Bioconductor / AnnotationForge

Tools for building SQLite-based annotation data packages
https://bioconductor.org/packages/AnnotationForge
4 stars 9 forks source link

First pass at removing biomaRt #57

Open grimbough opened 3 months ago

grimbough commented 3 months ago

Every release we run into issue with the package failing to connect to the Ensembl Mart. Being realistic the Ensembl BioMart is not going to get any more reliable, and this is a continuing pain point (especially @lshep).

It looks like for the most past all it needs to do is download a mapping table between the Entrez IDs and Ensembl IDs. Ensembl provide the relevant tables on the FTP site for most organisms. This pull requests represents a first effort at removing the depdendence on biomaRt and just downloading the relevant files from FTP. It should be consider a draft right now and is barely tested, but I thought it might be a useful starting point. I can spend some more time refining it in the next few days.

grimbough commented 3 months ago

I've tidied up the code a bit now, and think this is now ready for review. Hopefully it's useful.

Given the current increase desire to move away from some of the legacy CRAN pacakges, I took the liberty of removing the depdence on the {RCurl} package, and replaced the relevant code with things from {httr2} or {curl}. You should be able to role that change back by ommitting https://github.com/Bioconductor/AnnotationForge/pull/57/commits/98fa828dcadc5a5c6aa5bdf9932de91b389ff042

Removing {XML} in favour of {xml2} is a more involved process as it appears quite a bit more, but I think could also be done without too much effort if desired.

hpages commented 3 months ago

Thanks Mike.

Is httr2::request(url) |> httr2::req_method("HEAD") |> httr2::req_error(is_error = ~ FALSE) |> httr2::req_perform() |> httr2::resp_is_error() basically equivalent to httr::status_code(httr::HEAD(url)) >= 400 or is the apparent additional complexity of the former trying to handle situations that the latter does not handle properly?
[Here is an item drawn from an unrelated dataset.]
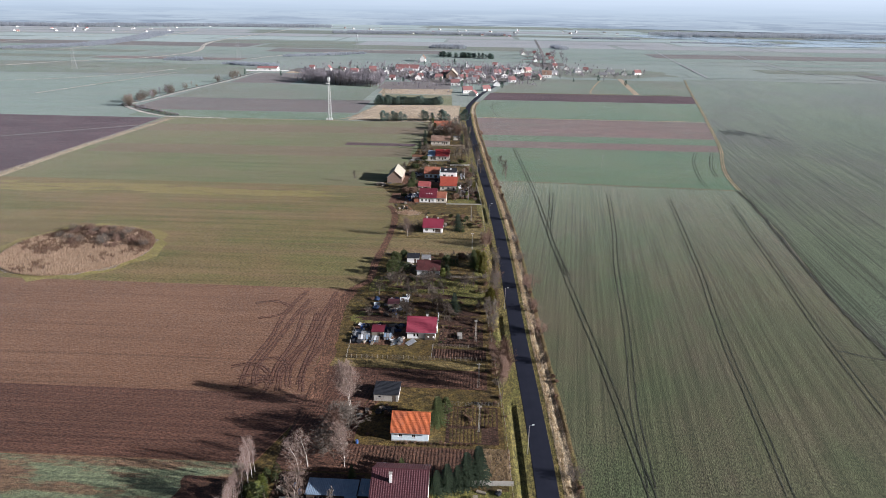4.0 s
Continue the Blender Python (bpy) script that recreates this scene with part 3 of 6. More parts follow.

Personally not a big fan of the |> idiom in package code. Also httr2 brings with it a bunch of other tidyverse deps (magrittr, R6, cli, glue, rappdirs, lifecycle, rlang) whereas httr only brings itself and R6 to the party and seems to cover AnnotationForge's needs with simpler syntax (IMO).

grimbough commented 3 months ago

Yes, I think those two calls are pretty much equivalent. You can actually simplify the httr2 version a bit, if you're happy with httr2 converting the HTTP error code into an R error and reporting that. I added some of the additional complexity so it would keep the exiting 'url not found' style error message.

url <- 'https://httpstat.us/404'
httr2::request(url) |> 
  httr2::req_method("HEAD") |> 
  httr2::req_perform() 
#> Error in `httr2::req_perform()`:
#> ! HTTP 404 Not Found.

Personally I find building the request with httr2 much easier compared to the approach in httr of just sticking loads of things in the config and ... arguments but for a simple case like this it's probably overkill.

I was also motivated by the fact that the httr vignette now also reads "httr is no longer recommended for new code: we recommend httr2.", although I don't think it will be going away anytime soon with the number of dependents it has.

I must admit I don't spend too much time looking at the dependency list. I tend to assume most people have dplyr installed, and then you have a large chunk of the tidyverse already there. Also, since a core Biocondutor package (BiocCheck) uses httr2 then I always have all the depdencies installed pretty much from the moment I start a clean R library. Not true for all users though.

I'm also fine with using |> in a package, but this your codebase, so your style should apply.

All this goes to say that I'm not wedded to httr2, it's just my personal preference, and it'd be fine to use httr instread. Hopefully the strategy to use the files from the FTP site is sound, and then I can pretty easily make the switch to httr if that's your preference.

hpages commented 3 months ago

Yeah, if you don't mind switching to httr, that would be great. Pulling stuff from the FTP site is ok. Thanks again.

hpages commented 3 months ago

Thx Mike. Code is slightly simpler and more readable with httr. Also good to know about httr::http_error

About this

    if(length(datSet) == 0) {
        ## TODO: Is this a sensible return value?  Should it be an error?
        return(NULL)
    } else {

in the .getEnsemblData() function.

Not familiar with the code in makeOrgPackageFromNCBI.R but it seems that .getEnsemblData() is expected to return a data.frame otherwise bad things will happen downstream. So it should probably fail hard (possibly with a useful error message) instead of returning a NULL when length(datSet) == 0.

What do you think @lshep?

Thanks again for helping us with this @grimbough. Much appreciated!

H.

grimbough commented 3 months ago

Thanks @hpages I've updated that bit of code to throw an error with a (hopefully) informative message.

lshep commented 2 months ago

sorry I know this has been waiting on me. I'll try and look at it over the next week to test it out

grimbough commented 2 months ago

No rush, I was just going through and making sure all my repositories were up-to-date after the release.